October 23, 2014
Default in the air
A roller-coaster month leading to yesterday’s deadline seemed to end in the grim (and likely evanescent) certainty of default — if that is the right term for a government not only expressing the will to honour debt but depositing money on behalf of its creditors in the bank. The day began hopefully on the back of Tuesday’s bullish markets seeing light at the end of the tunnel on the basis of insistent reports that Argentine private banks would act as a proxy to set up an escrow account on behalf of holdout creditors — not only saving the Cristina Fernández de Kirchner administration’s face after its rhetoric against the vulture funds but, rather more importantly, preventing any direct state payment from triggering the RUFO “rights upon future offers” clause reviving the claims of the vast majority of creditors who had accepted the 2005 and 2010 haircuts.

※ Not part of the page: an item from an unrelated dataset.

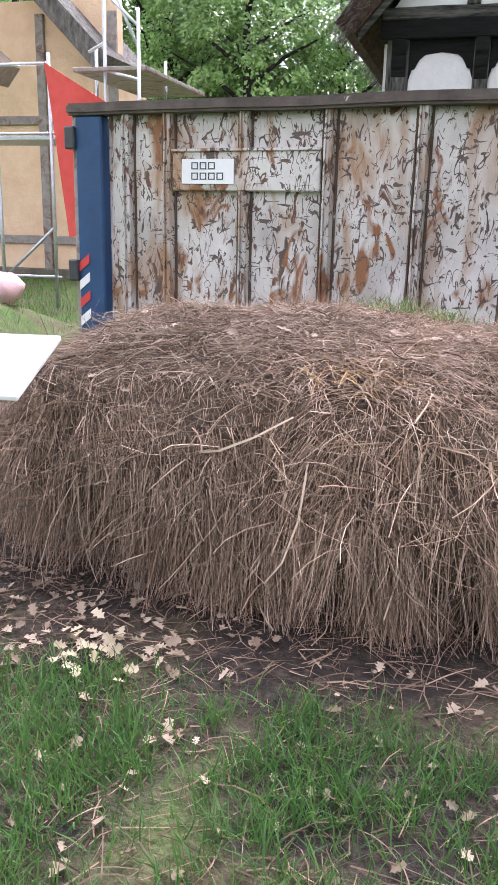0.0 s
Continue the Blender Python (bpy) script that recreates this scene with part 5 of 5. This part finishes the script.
def heap_straw(count, seed, material, name, pick=None, long=1.0, wide=1.0):
    r = np.random.default_rng(seed)
    ro, di, ln, wd = [], [], [], []
    while len(ro) < count:
        a = r.uniform(0, 2 * math.pi)
        b = r.uniform(0.02, 0.97)
        if math.sin(a) > 0.35 and b < 0.4:
            continue
        p = heap_point(a, b)
        if b < 0.34 and noise.noise(Vector((a * 7, b * 5, 3))) > 0.12 and r.uniform() < 0.85:
            continue
        if pick and not pick(p):
            continue
        out = Vector((math.cos(a), math.sin(a), 0))
        if b < 0.56:
            if r.uniform() < 0.22:
                d = Vector((r.normal(), r.normal(), r.normal() * 0.5)) + out * 0.5
            else:
                comb = 0.75 * noise.noise(Vector((a * 9, b * 3, 7))) + 0.5 * noise.noise(Vector((a * 26, b * 6, 2)))
                d = Vector((r.normal() * 0.17 - math.sin(a) * comb, r.normal() * 0.17 + math.cos(a) * comb, -1)) + out * r.uniform(0.02, 0.3)
            l = (r.uniform(0.05, 0.24) if b < 0.44 else r.uniform(0.07, 0.27)) * long
            if b < 0.5:
                l = min(l, max(0.06, (p.z + 0.06) * 1.1))
        else:
            lay = 5.0 * noise.noise(Vector((p.x * 2.6, p.y * 2.6, 11)))
            d = Vector((0.6 * math.cos(lay) + r.normal() * 0.8, 0.6 * math.sin(lay) + r.normal() * 0.8, r.normal() * 0.14 + 0.04)) + out * (0.7 if b < 0.62 else 0.1)
            l = r.uniform(0.03, 0.14) * long
        ro.append(p + out * 0.012 + Vector((0, 0, 0.008)))
        di.append(d)
        ln.append(l)
        wd.append((0.001 + 0.0026 * r.uniform() ** 2.5) * wide)
    return strands(name, np.array(ro), np.array(di), np.array(ln), np.array(wd), r.uniform(0.0, 0.35, count), material, heap, seed)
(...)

Economy Minister Axel Kicillof would not have flown to New York to announce a failure, it was further reasoned, leading to rising hopes of a happy end. Yet Manhattan judge Thomas Griesa was inexplicably silent in the course of yesterday. Even though Kicillof’s acceptance of dialogue with the vulture funds and the potential escrow was widely seen as more than enough progress to justify a renewed stay (whose absence is the immediate cause of the return to deadlock) while Kicillof was all too vocal yesterday evening in spelling out how the vulture funds and Griesa between them had blocked all possibilities.

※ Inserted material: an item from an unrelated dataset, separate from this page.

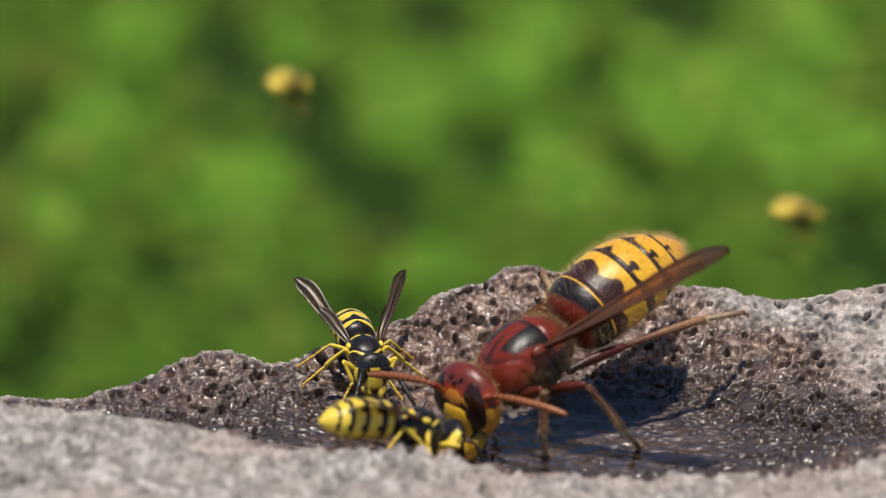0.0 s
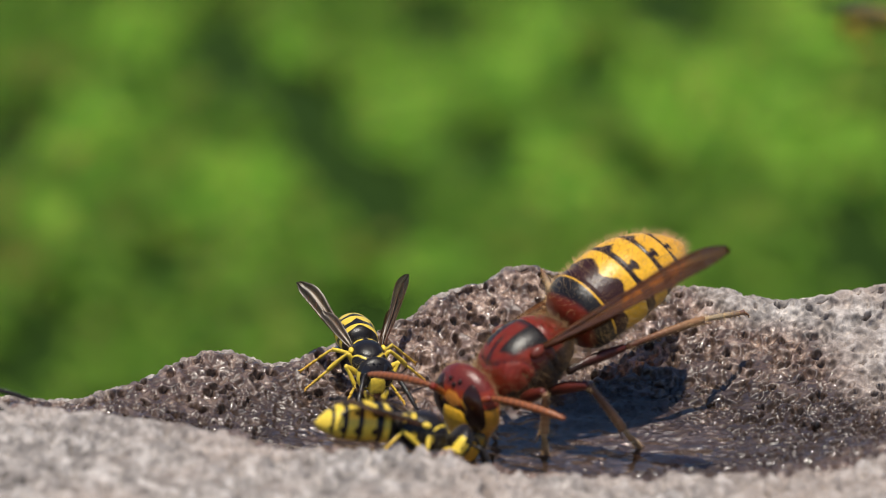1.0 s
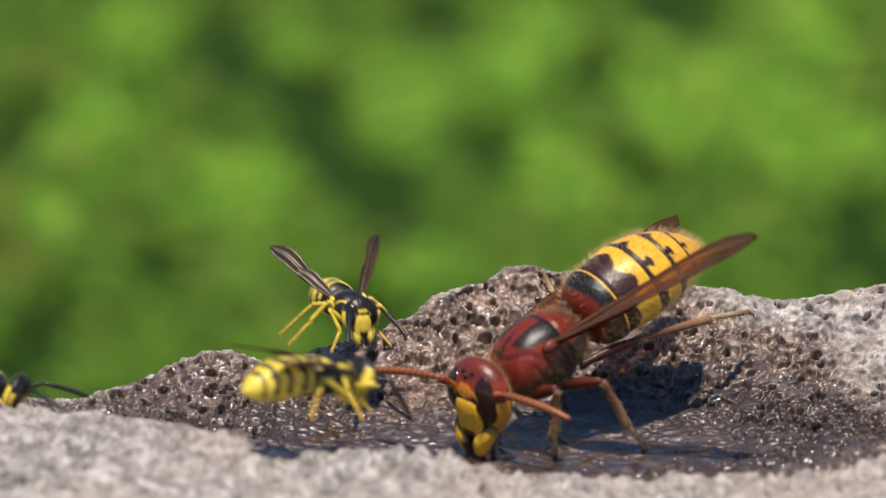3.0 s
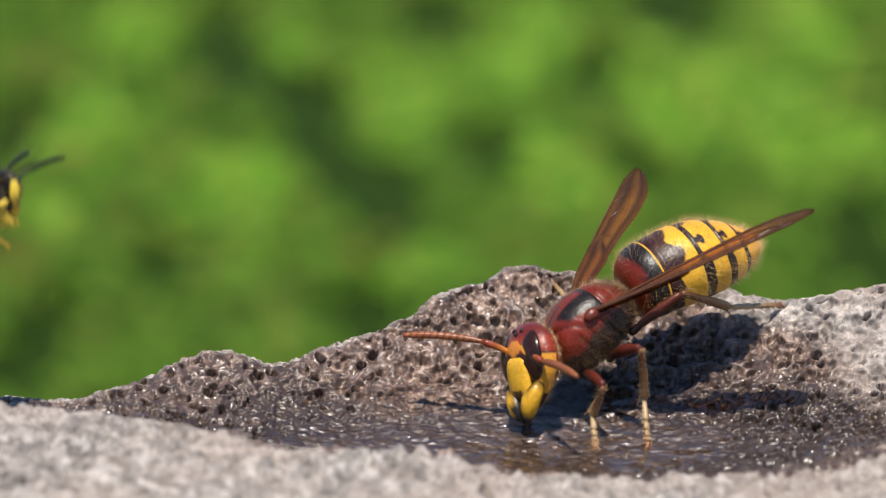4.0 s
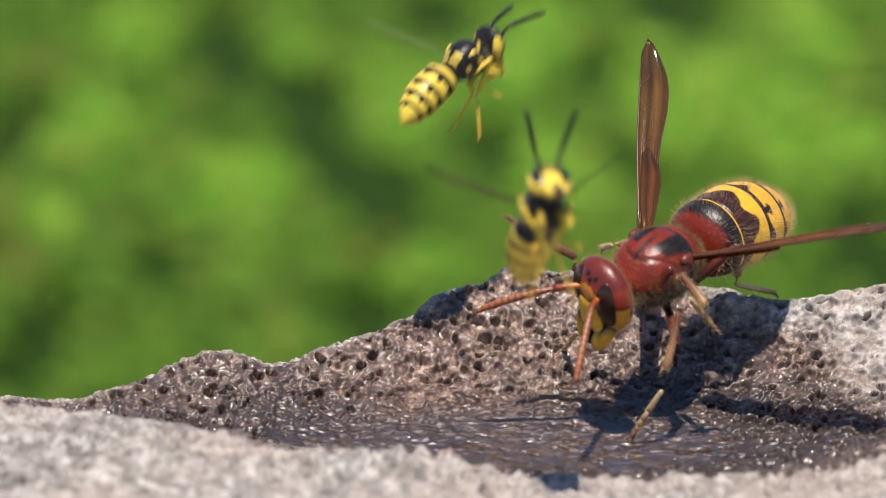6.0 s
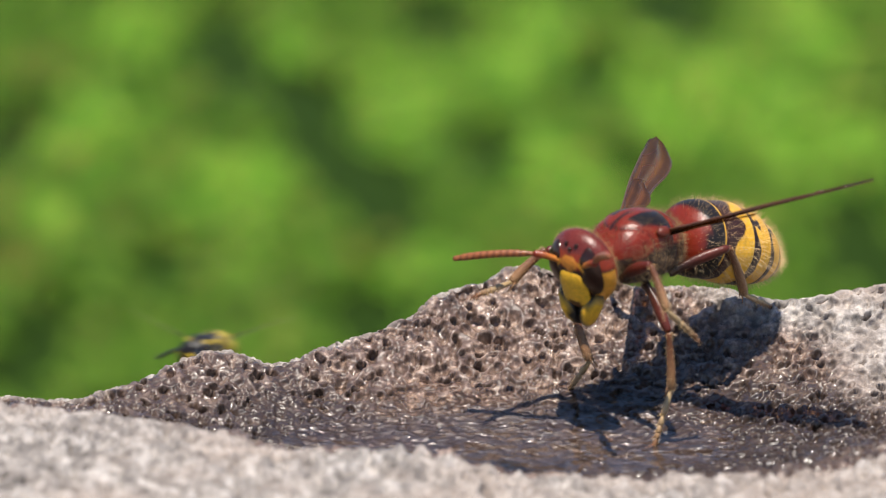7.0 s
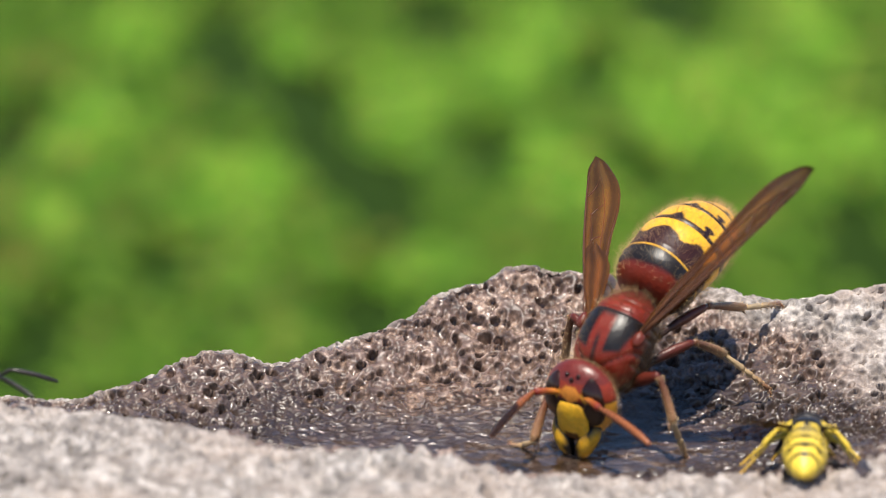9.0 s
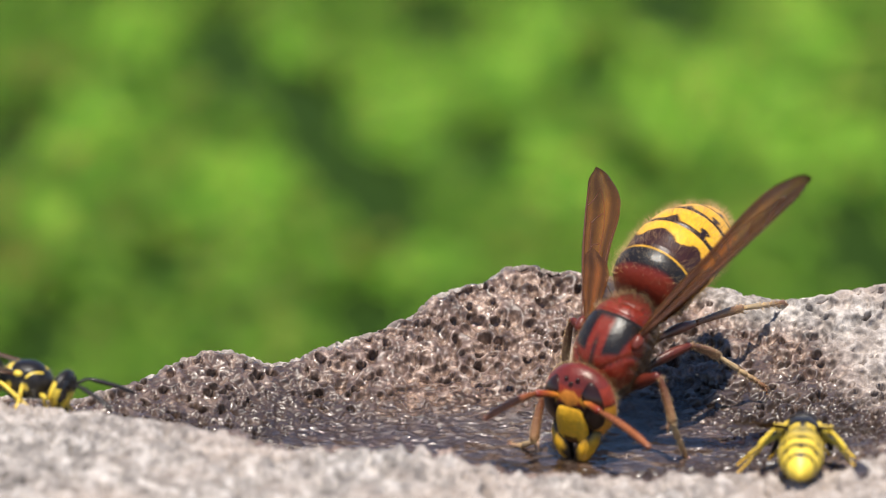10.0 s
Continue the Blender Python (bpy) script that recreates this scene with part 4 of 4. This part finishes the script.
FOOT_FORE_RIGHT = [(0, 3.33, 1.07, -0.33, 3.87, -2.57, 2.46), (1, 3.33, 1.07, -0.33, 3.87, -2.57, 2.46), (2.5, 3.33, 1.07, -0.33, 3.87, -2.57, 2.46), (2.7, 3.33, 1.07, -0.33, 3.87, -2.57, 2.46), (3.8, 7.29, 8.76, 0.89, 7.69, 5.45, 4.09), (4, 7.26, 8.72, 0.81, 7.68, 5.43, 4.03), (4.5, 7.18, 8.42, 0.67, 7.62, 5.19, 3.95), (5, 7.08, 7.91, 0.57, 7.57, 4.77, 3.92), (5.5, 7, 7.61, 0.43, 7.52, 4.53, 3.84), (5.6, 7.81, 4.17, 12.92, 10.25, 8.05, 12.35), (5.7, 5.09, 3.19, 19.9, 7.13, 6.71, 17.72), (6.8, 2.17, 1.85, 14.51, 5.84, 4.66, 14.62), (7, 2.76, 2.01, 13.79, 6.1, 5.16, 14.22), (7.5, 7.51, 14.53, 3.58, 8.6, 11.22, 6.6), (7.7, 10.39, 8.6, 0.66, 11.01, 5.53, 4.06), (8.2, 5.83, 1.89, -0.36, 8.02, -1.7, 1.54), (8.5, 5.83, 1.89, -0.36, 8.02, -1.7, 1.54), (9, 5.83, 1.89, -0.36, 8.02, -1.7, 1.54), (10, 5.83, 1.89, -0.36, 8.02, -1.7, 1.54)]
FOOT_MID_RIGHT = [(0, 3.98, 12.03, 2.03, 4.92, 7.3, 5.11), (1, 3.98, 12.03, 2.03, 4.92, 7.3, 5.11), (2.5, 3.98, 12.03, 2.03, 4.92, 7.3, 5.11), (2.7, 3.98, 12.03, 2.03, 4.92, 7.3, 5.11), (3.8, 7.7, 15.39, 3.71, 8.59, 10.65, 6.78), (4, 7.69, 15.18, 3.7, 8.58, 10.44, 6.78), (4.5, 7.69, 15.13, 3.55, 8.58, 10.39, 6.63), (5, 7.67, 14.89, 3.45, 8.57, 10.16, 6.54), (5.5, 7.67, 14.84, 3.3, 8.57, 10.11, 6.4), (5.6, 9.29, 15.33, 3.75, 10.4, 10.93, 7.23), (5.7, 11.65, 15.56, 3.64, 12.75, 11.56, 7.58), (6.8, 11.79, 12.14, 1.96, 13.4, 8.3, 5.87), (7, 11.65, 12.13, 1.97, 13.33, 8.3, 5.87), (7.5, 11.3, 12.11, 2.01, 13.15, 8.31, 5.87), (7.7, 10.05, 14.73, 3.35, 11.15, 10.03, 6.42), (8.2, 10.28, 14.16, 2.97, 11.13, 9.16, 5.61), (8.5, 10.28, 14.16, 2.97, 11.13, 9.16, 5.61), (9, 10.28, 14.16, 2.97, 11.13, 9.16, 5.61), (10, 10.28, 14.16, 2.97, 11.13, 9.16, 5.61)]
FOOT_HIND_RIGHT = [(0, 9.78, 24.0, 9.4, 10.6, 18.5, 9.2), (1, 9.78, 24.0, 9.4, 10.6, 18.5, 9.2), (2.5, 9.78, 24.0, 9.4, 10.6, 18.5, 9.2), (2.7, 9.78, 24.0, 9.4, 10.6, 18.5, 9.2), (3.8, 11.5, 23.0, 8.0, 13.0, 19.5, 7.2), (4, 11.5, 23.0, 8.0, 13.0, 19.5, 7.2), (4.5, 11.5, 23.0, 8.0, 13.0, 19.5, 7.2), (5, 11.5, 23.0, 8.0, 13.0, 19.5, 7.2), (5.5, 11.5, 23.0, 8.0, 13.0, 19.5, 7.2), (5.6, 12.89, 27.92, 8.71, 14, 20.09, 11.42), (5.7, 15.07, 27.92, 8.99, 15.99, 20.07, 11.71), (6.8, 15.61, 27.74, 8.47, 16.26, 20.05, 11.71), (7, 15.46, 27.74, 8.47, 16.1, 20.06, 11.71), (7.5, 15.07, 27.76, 8.47, 15.73, 20.08, 11.7), (7.7, 15.07, 27.8, 8.45, 15.65, 20.01, 11.41), (8.2, 15.07, 27.67, 8.5, 15.45, 19.62, 10.73), (8.5, 15.07, 27.67, 8.5, 15.45, 19.62, 10.73), (9, 15.07, 27.67, 8.5, 15.45, 19.62, 10.73), (10, 15.08, 27.48, 8.55, 15.44, 19.43, 10.78)]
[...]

The Argentine bank initiative (to which Kicillof gave extremely short shrift yesterday) thus seemed born out of their sectorial self-interest and apprehension over the impact of any default on financial stability. Perhaps they waited too long for somebody else to come to the rescue and buy out the vulture funds, thus allowing too little time for their proposal to beat the deadline, but the gulf described by Kicillof yesterday was too wide. Yet last night optimism seemed to return that the bank bid to reach agreement was still alive with the minister’s words more designed to shield the state from RUFO claims than to burn bridges.
Now is thus too early to draw conclusions about the scale and impact of the looming default, which has been overdramatized on various sides from the start (with nothing in common with the 2001-2 crisis save the D-word). Even without creating new problems, it would be bound to complicate existing ones but the alternatives are still in the air.